__ballot_sync inside for loop causes kernel to hang in sm_75

I recently encountered a problem when using __ballot_sync(). The simplified code is like the following:

#define A 333

__device__ inline void shuffle_then_add(unsigned mask, int threadid, float *dst, float var)
    for (int offset = 16; offset > 0; offset/=2)
    	float right = __shfl_down_sync(mask, var, offset);
    	var += (((threadid & 31)+offset)<32) ? right : 0;
    if ((threadid & 31) == 0)
    	atomicAdd(dst, var);

__global__ void __launch_bounds__(512) kernel_inference(const float* __restrict__ src, float* __restrict__ out)
	for(int x=threadIdx.x;x<A+1;x+=blockDim.x)
		unsigned mask = __ballot_sync(0xffffffff, x<A);
		if (x<A)
			shuffle_then_add(mask, threadIdx.x, out, src[x]);
			atomicAdd(out, fabsf(src[x]));

Note: the shuffle_then_add() function is following the tree reduction example in https://developer.nvidia.com/blog/using-cuda-warp-level-primitives/

When compiled for sm_61 (with CUDA 10.2) and runs on 1080Ti, this code runs fine; but when compiled for sm_75 (with either CUDA 10.2 or 11.1) and runs on 2080Ti, the kernel is hanging when A +1 is NOT a multiple of 32 (and less than 512).
I’m calling this kernel with a single thread block of size 512.

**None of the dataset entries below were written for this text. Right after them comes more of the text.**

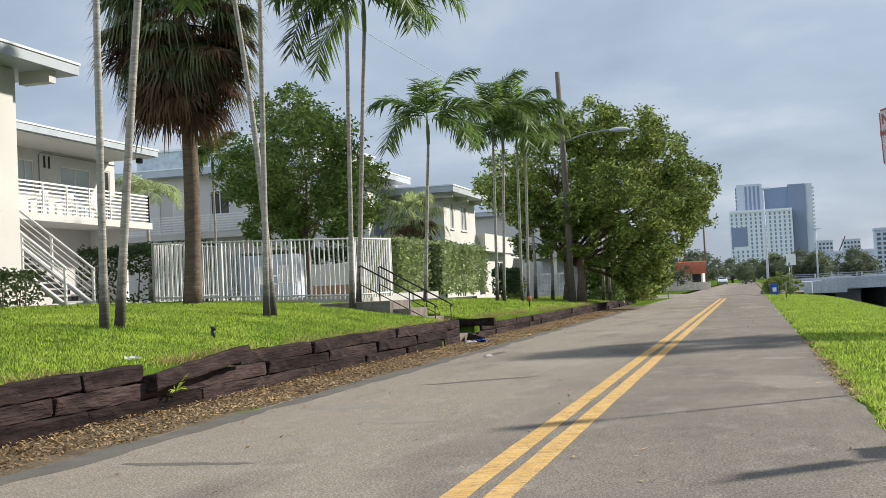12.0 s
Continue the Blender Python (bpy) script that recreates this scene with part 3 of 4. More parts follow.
leafy_tree((-6.35, 61.8, 0.55), "large spreading street tree overhanging the road", 3, 0.22, 2.0,
           [(-0.2, 0.3, 6.6, 1.7, 1.8, 1.4), (1.3, 0.2, 7.7, 1.6, 1.8, 1.2), (2.8, 1.4, 7.5, 1.7, 1.9, 1.2), (4.2, 2.4, 6.5, 1.5, 1.9, 1.2), (5.5, 3.0, 5.0, 1.4, 2.0, 1.2), (5.5, 3.4, 3.8, 1.0, 1.6, 0.9),
            (4.4, 2.0, 2.9, 1.1, 1.5, 1.1), (2.2, -1.2, 5.0, 1.6, 1.5, 1.1), (3.6, -0.6, 3.7, 1.5, 1.5, 1.0), (0.8, -1.8, 3.9, 1.4, 1.3, 0.8), (2.0, -1.6, 2.9, 1.2, 1.2, 0.7), (3.6, 0.2, 2.0, 1.2, 1.4, 0.9),
            (3.3, 0.2, 0.9, 1.0, 1.3, 0.9), (3.7, 1.4, 1.3, 0.8, 1.2, 0.9), (-1.9, 1.0, 5.0, 1.5, 1.7, 1.3), (-3.0, 2.0, 5.6, 1.4, 1.7, 1.4), (-0.9, -2.0, 3.3, 1.0, 1.0, 0.6), (4.4, 4.5, 4.6, 1.5, 1.9, 1.5), (2.0, 3.0, 5.6, 2.0, 2.0, 1.5), (3.3, 0.8, 0.5, 0.8, 0.9, 0.6), (2.5, -0.4, 1.7, 1.0, 1.0, 0.8), (3.0, 0.3, 0.4, 0.6, 0.8, 0.5), (-1.2, -1.6, 2.6, 0.9, 0.8, 0.7), (0.1, -2.0, 2.5, 0.9, 0.8, 0.6), (1.3, -1.6, 1.9, 0.7, 0.7, 0.5)],
           58000, 0.115, M_leaf, M_bark)
leafy_tree((-5.6, 60.4, 0.5), "slim tree stem beside the large street tree", 31, 0.16, 2.6, [(0.3, 0.3, 4.2, 1.2, 1.2, 1.0)], 2200, 0.14, M_leaf, M_bark)
leafy_tree((-11.9, 44, 1.25), "round green tree behind the pool fence", 4, 0.13, 1.5,
           [(0, 0, 4.3, 1.9, 1.9, 1.7), (1.5, 0, 3.3, 1.2, 1.3, 1.2), (-1.5, 0, 3.9, 1.3, 1.4, 1.3), (-0.3, 0, 5.9, 1.0, 1.3, 0.9), (0.6, -0.3, 2.4, 1.6, 1.2, 0.8), (-1.0, 0, 2.4, 1.2, 1.2, 0.8)], 24000, 0.085, M_leaf_mid, M_bark)


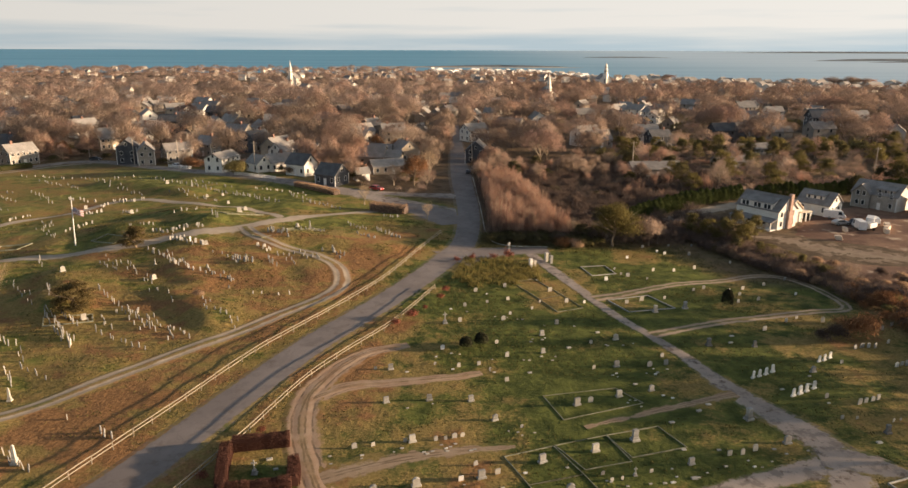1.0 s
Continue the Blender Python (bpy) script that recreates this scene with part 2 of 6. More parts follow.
def asphalt_mat(name, c1, c2, patch=0.3, ragged=0.45):
    m, nt, bsdf = start_mat(name, 0.82, 0.0, 0.35)
    grass, _, pos = turf(nt)
    n1, n2, n3 = noise_node(nt, pos, 0.12, 4.0), noise_node(nt, pos, 0.9, 5.0, 0.65), noise_node(nt, pos, 14.0, 2.0)
    col = mix_node(nt, ramp_node(nt, n1, 0.35, 0.65), c1, c2)
    col = mix_node(nt, math_node(nt, "MULTIPLY", ramp_node(nt, noise_node(nt, pos, 0.4, 5.0, 0.7), 0.50, 0.60), patch), col, tuple(v * 0.62 for v in c1))
    col = mix_node(nt, math_node(nt, "MULTIPLY", ramp_node(nt, n2, 0.55, 0.75), 0.18), col, (0.075, 0.072, 0.072))
    at = nt.nodes.new("ShaderNodeAttribute")
    at.attribute_name = "across"
    u = math_node(nt, "ABSOLUTE", at.outputs["Fac"])
    sandy = ramp_node(nt, math_node(nt, "ADD", u, math_node(nt, "MULTIPLY", math_node(nt, "SUBTRACT", n2, 0.5), 0.3)), 0.86, 1.0)
    col = mix_node(nt, math_node(nt, "MULTIPLY", sandy, 0.75), col, (0.23, 0.165, 0.10))
    worn_out = ramp_node(nt, math_node(nt, "ADD", noise_node(nt, pos, 0.28, 6.0, 0.75), math_node(nt, "MULTIPLY", n3, 0.12)), 0.60, 0.68)
    col = mix_node(nt, math_node(nt, "MULTIPLY", worn_out, min(1.0, patch * 1.3)), col, (0.115, 0.083, 0.062))
    crack = nt.nodes.new("ShaderNodeTexVoronoi")
    crack.feature = "DISTANCE_TO_EDGE"
    crack.inputs["Scale"].default_value = 0.22
    warp = nt.nodes.new("ShaderNodeVectorMath")
    warp.operation = "ADD"
    nt.links.new(pos, warp.inputs[0])
    wob = nt.nodes.new("ShaderNodeTexNoise")
    wob.inputs["Scale"].default_value = 0.6
    nt.links.new(pos, wob.inputs["Vector"])
    nt.links.new(wob.outputs["Color"], warp.inputs[1])
    nt.links.new(warp.outputs["Vector"], crack.inputs["Vector"])
    line = math_node(nt, "SUBTRACT", 1.0, ramp_node(nt, crack.outputs["Distance"], 0.004, 0.014))
    col = mix_node(nt, math_node(nt, "MULTIPLY", line, 0.14), col, (0.04, 0.04, 0.04))
    col = mix_node(nt, math_node(nt, "MULTIPLY", n3, 0.25), col, (0.06, 0.06, 0.06))
    fray = math_node(nt, "ADD", u, math_node(nt, "MULTIPLY", math_node(nt, "SUBTRACT", n2, 0.5), ragged))
    col = mix_node(nt, ramp_node(nt, fray, 0.95 - 0.12 * ragged, 1.02), col, grass)
    nt.links.new(col, bsdf.inputs["Base Color"])
    bump(nt, bsdf, n3, 0.25, 0.01)
    return m


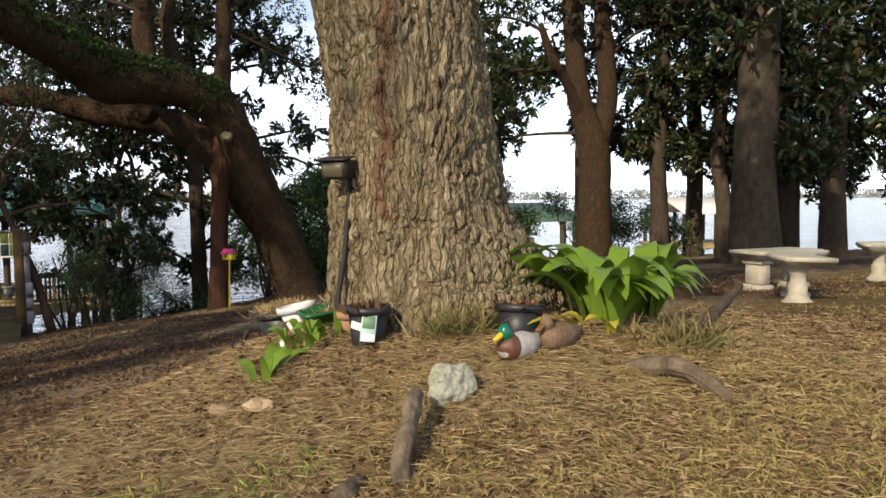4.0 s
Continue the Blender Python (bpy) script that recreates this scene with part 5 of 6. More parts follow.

Is my usage of __ballot_sync() inside a for loop correct (for arbitrary constant A)?
If not, how to fix it?
Thank you!

Quoting from the documentation:

All active threads named in mask must execute the same intrinsic with the same mask, or the result is undefined.

If you pass 0xFFFFFFFF to the function, every thread in the warp must call this function. This may not be the case because of the loop condition

one possible method to fix is given in the blog you already linked, in the section “opportunistic…”

unsigned mask = __ballot_sync(__activemask(), x<A);

whether or not that is sensible for your code I can’t say. In particular, you haven’t shown how A is computed. Unless that is constant across the warp, your usage of shuffle_then_add doesn’t make sense to me. Even then, I have not studied your code carefully. So it’s just a suggestion.

Thanks! So you suggest to round the loop constant up to multiples of 32?

Yes, A is constant, but not multiple of 32. I’m confused by this sentence in the blog though. The CUDA execution model does not guarantee that all threads taking the branch together will execute the __activemask() together.

The volta execution model permits the possibility of warp divergence at any point in time. Developers probably shouldn’t generally assume they can predict divergence state by looking at source code.

Therefore, my suggestion would be that if you go with the opportunistic model, you should design your code in such a way that it produces the right answer in spite of “arbitrary” divergence. That probably requires careful coding design, and a casual read of the limited code you have shown suggests to me that it would not be fully compliant with this model, in its current form.

The alternative would be to design your code in a prescriptive fashion, ie. require a particular warp divergence state through the use of proper conditional coding as well as _sync() constructs. In your original case, you violated a requirement of that prescriptive model.

I cannot state whether “rounding” is the correct solution. I would not ordinarily assume that I can take a constant in a particular program, and “round” it to another value, and have correct behavior. Nevertheless, the prescriptive approach (i.e. get rid of the original error you had, somehow) may be the most straightforward approach.

Ok, but we do need to guarantee getting all the threads satisfying (x<A) into the mask in this line of code.
Otherwise the semantics of tree reduction is wrong (there is some gap in the list of threads, the result cannot be passed up to root).

Then get rid of your original coding error that prevented that. I can’t tell you precisely how to do that. Please reread my previous comment which I edited.